Он пустился "бродяжить" и тут-то приобрел себе фамилию "Паклин".

Его взяла к себе, вместо без вести пропавшего сына, одна старушка.

Он увез ее в другой город и там поселился с нею.

- Я ее уважал, все равно как родную мать. Заботился об ней, денег всегда давал, чтобы нужды ни в чем не терпела...

- Где ж она теперь?

- Не знаю. Пока в силах был, - заботился. А теперь - мое дело сторона. Пусть живет, как знает. Жива, - слава Богу, умерла, - пора уж. Деньжонки, которые были взяты из дома при бегстве, иссякли. Тут-то мне все больше и больше и начало представляться: займусь-ка грабежом. В книжках читал я, как хорошо да богато живут разбойники. Думаю, чего бы и мне? Досада меня брала: живут люди в свое удовольствие, а я как собака какая...

В это время от Паклина веяло каким-то своеобразным Карлом Моором.

- Я у бедных никогда ни копейки не брал. Сам, случалось, даже помогал бедным. Бедняков я не обижал. А у тех, кто сами других обижают, брал, - и помногу, случалось, брал.

Паклин, впрочем, и не думает себя оправдывать. Он даже иначе и не называет себя в разговоре, как "негодяем". Но говорит обо всем этом так спокойно и просто, как будто речь идет о ком-нибудь другом.

Как у большинства настоящих, врожденных преступников, - женщина в жизни Паклина не играла особой роли.

Он любил "ими развлекаться", бросал на них деньги и менял беспрестанно.

Он грабил, прокучивал деньги, ездил по разным городам и в это время намечал новую жертву. Под его руководством работала целая шайка.

Временами на него нападала тоска.

Хотелось бросить все, сорвать куш, - да и удрать куда-нибудь в Америку.

Тогда он неделями запирался от своих и все читал, без конца читал лубочные "разбойничьи" книги.

- И бросил бы все и ушел бы в новые земли искать счастья, да уж больно был зол я в то время.

Паклин уж получил известность в Ростовском округе и на северном Кавказе.

В Екатеринодаре его судили сразу по семи делам, но по всем оправдали.

- Правду вам сказать: мои же подставные свидетели меня и оправдали. По всем делам доказали, будто я в это время в других местах был.

За Паклиным гонялась полиция. Паклин был неуловим и неуязвим. Одного его имени боялись.

- Где бы что ни случилось, все на меня валили: "этого негодяя рук дело". И чем больше про меня говорили, тем больше я злобился. "Говорите так про меня, - так пусть хоть правда будет". Ожесточился я.
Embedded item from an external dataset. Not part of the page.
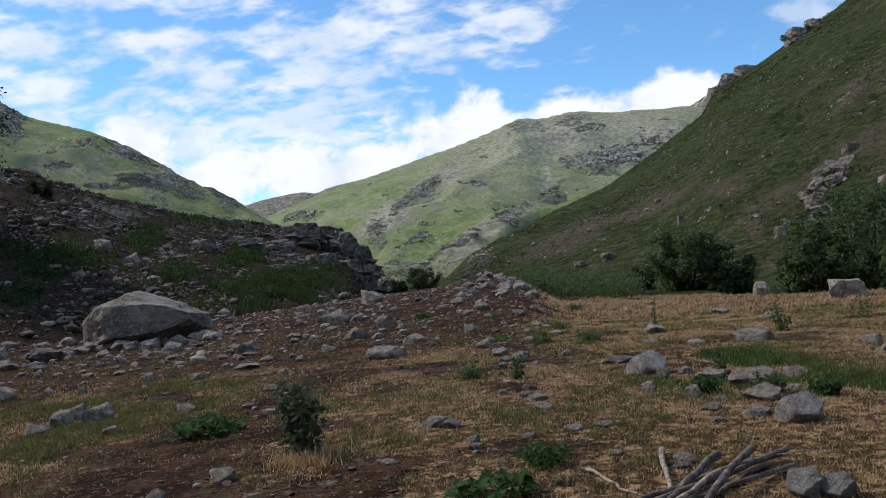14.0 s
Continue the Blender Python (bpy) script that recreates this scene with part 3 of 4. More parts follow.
# ---- rocks ----
def rock_data(name, seed, size, mat, cuts=9, rough=0.12, detail=3, flat=0.0):
    """A broken stone: a ball cut by planes, with worn edges and a lumpy skin."""
    rng = random.Random(seed)
    bm = bmesh.new()
    bmesh.ops.create_icosphere(bm, subdivisions=detail, radius=1.0)
    planes = []
    for _ in range(cuts):
        d = Vector((rng.gauss(0, 1), rng.gauss(0, 1), rng.gauss(0, 0.8))).normalized()
        planes.append((d, rng.uniform(0.45, 0.8)))
    planes.append((Vector((rng.uniform(-0.4, 0.4), rng.uniform(-0.5, 0.1), 1)).normalized(), rng.uniform(0.36, 0.5)))
    off = Vector((seed * 3.1, seed * 1.7, seed * 0.9))
    for v in bm.verts:
        p = v.co.copy()
        for d, h in planes:
            over = p.dot(d) - h
            if over > 0:
                p -= d * over * 0.86
        n = noise.fractal(p * 1.6 + off, 0.7, 2.1, 5)
        p *= 1 + rough * n + 0.35 * rough * noise.noise(p * 5.0 + off)
        v.co = Vector((p.x * size[0], p.y * size[1], max(p.z, -0.6 + flat) * size[2]))
    for f in bm.faces:
        f.smooth = True
    me = bpy.data.meshes.new(name)
    bm.to_mesh(me)
    bm.free()
    me.set_sharp_from_angle(angle=radians(38))
    me.materials.append(mat)
    return me


# ---- trees ----
def tube(points, radii, sides=6):
    """Vertices and quads of a tapered limb through the points."""
    pts = [Vector(p) for p in points]
    verts, faces = [], []
    for i, p in enumerate(pts):
        d = (pts[min(i + 1, len(pts) - 1)] - pts[max(i - 1, 0)]).normalized()
        a = d.orthogonal().normalized()
        c = d.cross(a)
        for s in range(sides):
            t = 2 * math.pi * s / sides
            verts.append(p + (a * math.cos(t) + c * math.sin(t)) * radii[i])
    for i in range(len(pts) - 1):
        for s in range(sides):
            s2 = (s + 1) % sides
            faces.append((i * sides + s, i * sides + s2, (i + 1) * sides + s2, (i + 1) * sides + s))
    return verts, faces


def joined_tubes(name, limbs, mat, sides=6):
    verts, faces = [], []
    for points, radii in limbs:
        v, f = tube(points, radii, sides)
        k = len(verts)
        verts += [tuple(q) for q in v]
        faces += [tuple(i + k for i in q) for q in f]
    return mesh_from(name, verts, faces, mat, True)


def leaf_cloud(name, centres, spread, count, size, mat, rng, droop=0.0):
    """Many small bent leaves about the centres of the clumps."""
    pick = rng.integers(0, len(centres), count)
    p = centres[pick] + rng.normal(0, 1, (count, 3)) * spread[pick][:, None] * np.array([1, 1, 0.75])
    d = rng.normal(0, 1, (count, 3))
    d[:, 2] = d[:, 2] * 0.6 - droop
    d /= np.linalg.norm(d, axis=1)[:, None]
    side = np.cross(d, rng.normal(0, 1, (count, 3)))
    side /= np.linalg.norm(side, axis=1)[:, None]
    ln = size * rng.uniform(0.6, 1.4, count)[:, None]
    up = np.cross(d, side) * ln * 0.12
    verts = np.stack([p, p + d * ln * 0.5 + side * ln * 0.33 + up, p + d * ln, p + d * ln * 0.5 - side * ln * 0.33 + up], 1).reshape(-1, 3)
    faces = (np.arange(count)[:, None] * 4 + np.arange(4)[None])
    return mesh_from(name, verts, faces, mat)


def stand(ob, b, r, turn=0.0, sink=0.0, scale=1.0):
    x, y = polar(b, r)
    ob.matrix_basis = pose(x, y, ground_z(x, y) - sink, 0, 0, turn) @ Matrix.Diagonal((scale, scale, scale, 1))
    return ob


# ---- stones ----
def cut_rock(name, size, planes, mat, seed, detail=6, rough=0.075):
    """A rock of a given build: a ball cut by the planes (direction, distance)."""
    bm = bmesh.new()
    bmesh.ops.create_icosphere(bm, subdivisions=detail, radius=1.3)
    off = Vector((seed, seed * 2.3, seed * 0.7))
    flats = [(Vector(d).normalized(), h) for d, h in planes]
    for v in bm.verts:
        p = v.co.copy()
        for _ in range(2):
            for d, h in flats:
                over = p.dot(d) - h
                if over > 0:
                    p -= d * over * 0.95
        p *= 1 + rough * noise.fractal(p * 1.6 + off, 0.7, 2.1, 7) - 0.8 * rough * abs(noise.noise(p * 2.6 + off))
        v.co = Vector((p.x * size[0], p.y * size[1], p.z * size[2]))
    for f in bm.faces:
        f.smooth = True
    me = bpy.data.meshes.new(name)
    bm.to_mesh(me)
    bm.free()
    me.set_sharp_from_angle(angle=radians(28))
    me.materials.append(mat)
    return me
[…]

И чем хуже про меня молва шла, тем хуже я становился. Отнять - прямо удовольствие доставляло.

Специальностью Паклина были ночные грабежи.

- Особенно я любил иметь дело с образованными людьми: с купцами, со священниками. Тот сразу понимает, с кем имеет дело. Ни шума ни скандала. Сам укажет, где лежат деньги. Жизнь-то дороже! Возьмешь, бывало, да еще извинишься на прощанье, что побеспокоил! - с жесткой, холодной, иронической улыбкой говорил Паклин.
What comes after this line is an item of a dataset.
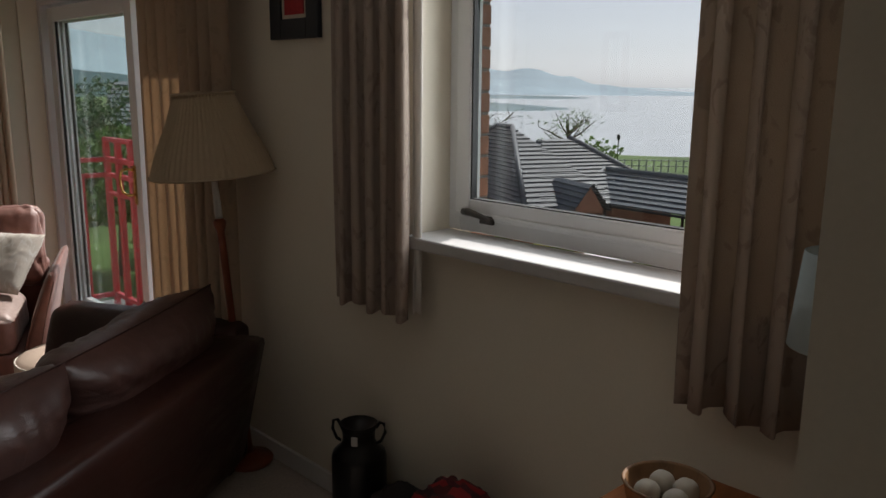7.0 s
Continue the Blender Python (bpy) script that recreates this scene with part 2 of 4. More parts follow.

- А случалось, что и не сразу отдавали деньги? Приходилось к жестокостям прибегать?

- Со всячинкой бывало! - нехотя отвечает он.

Нахичеванский архимандрит оказался, по словам Паклина, человеком "непонятливым".
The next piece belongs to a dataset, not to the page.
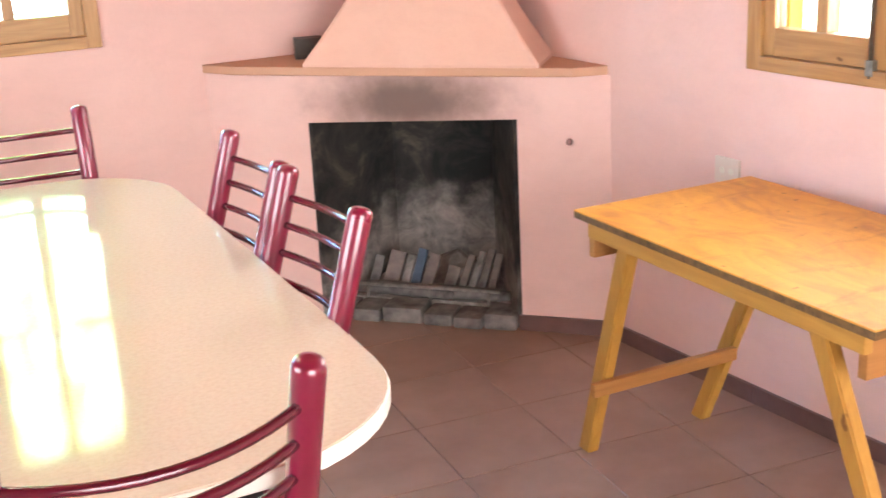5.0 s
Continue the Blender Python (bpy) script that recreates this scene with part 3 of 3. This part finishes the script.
# ---- corner fireplace ----
def fireplace():
    fp = thing("fireplace", WF, "pink plastered corner fireplace with sooty open hearth and hood", "fireplace")
    s1, o0, o1, ot0, ot1 = 1.474, 0.428, 1.150, 0.661, 0.686
    # corner of the room in this frame
    cx, cy = (WF.inverted() @ Vector((2.40, 3.981, 0)))[:2]
    bm = B()
    box(bm, 0.03, 0.0, FL, o0 - 0.014, 0.035, 0.832)
    box(bm, o1 + 0.014, 0.0, FL, s1 + 0.03, 0.035, 0.832)
    # the lintel's lower edge rises a little to one side
    lint = [[bm.verts.new((x, y, z)) for x, z in ((o0 - 0.014, ot0), (o1 + 0.014, ot1), (o1 + 0.014, 0.832), (o0 - 0.014, 0.832))] for y in (0.0, 0.035)]
    bm.faces.new(lint[0])
    bm.faces.new(lint[1][::-1])
    for k in range(4):
        bm.faces.new((lint[0][k], lint[1][k], lint[1][(k + 1) % 4], lint[0][(k + 1) % 4]))
    bmesh.ops.remove_doubles(bm, verts=bm.verts, dist=1e-4)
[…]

Он отзывается о своей жертве с насмешкой и презрением.

- На кого, - говорит, - вы руку поднимаете! Кого убивать хотите? Тоже - обет нестяжания дал, а у самого денег куры не клюют.

- Как зашли мы к нему с товарищем, - заранее уж высмотрели все ходы и выходы, - испугался старик, затрясся. Крикнуть хотел, - товарищ его за глотку, держит. Как отпустит, он кричать хочет. С час я его уговаривал: "Не кричите лучше, не доводите нас до преступления, покажите просто, где у вас деньги..." Нет, так и не мог уговорить. "Режь!" - сказал я товарищу. Тот его ножом по горлу. Сразу! Крови что вышло...

Рассказывая это, Паклин смотрит куда-то в сторону. На его неприятном, покрытом веснушками лице пятнами выступает и пропадает румянец, губы искривились в неестественную, натянутую улыбку. Он весь поеживается, потирает руки, заикается сильнее обыкновенного.